Vigen500k: A Sustainable-Expansion Image-Text Aligned Dataset For Remote Sensing

Boyuan Tong, Runyan Du, Wenkai Zhang, Jihao Li, Shuoke Li, Chongyang Li, Zhi Guo, Xian Sun, Guangluan Xu

Published: 2024, Last Modified: 14 Nov 2024IGARSS 2024EveryoneRevisionsBibTeXCC BY-SA 4.0

Abstract: Recently, large-scale Vision-Language Models (VLMs) have gained widely attention in the field of remote sensing. However, the researching on VLM requires a substantial amount of data, which is relatively scarce in the remote sensing domain. To overcome this limitation, in this paper, we present ViGen500K, a larger and more challenging image-text dataset.
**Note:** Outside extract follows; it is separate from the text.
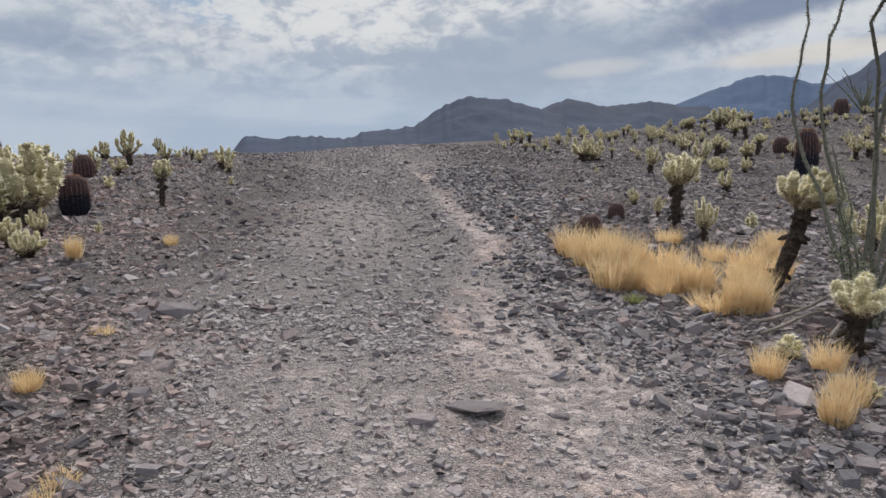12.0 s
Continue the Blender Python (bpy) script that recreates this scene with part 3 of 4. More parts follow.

Nearly 500,000 images have been collected, accompanied by over 1 million annotations to adapt to the diverse requirements of various image-text tasks in remote sensing. Besides, a promising, efficient, low-cost, and highly automated data annotation method is proposed to make our dataset could be easily extensive by keeping adding extra unlabeled remote sensing images. Theoretically, ViGen500K is an infinitely large dataset. From a quantitative point of view, compared with traditional image caption datasets, ViGen500K not only has more images but also covers more object categories, which enables the model trained on our dataset could have a wider range of target-text alignment capabilities. Several experiments have been conducted to provide benchmarks for our dataset.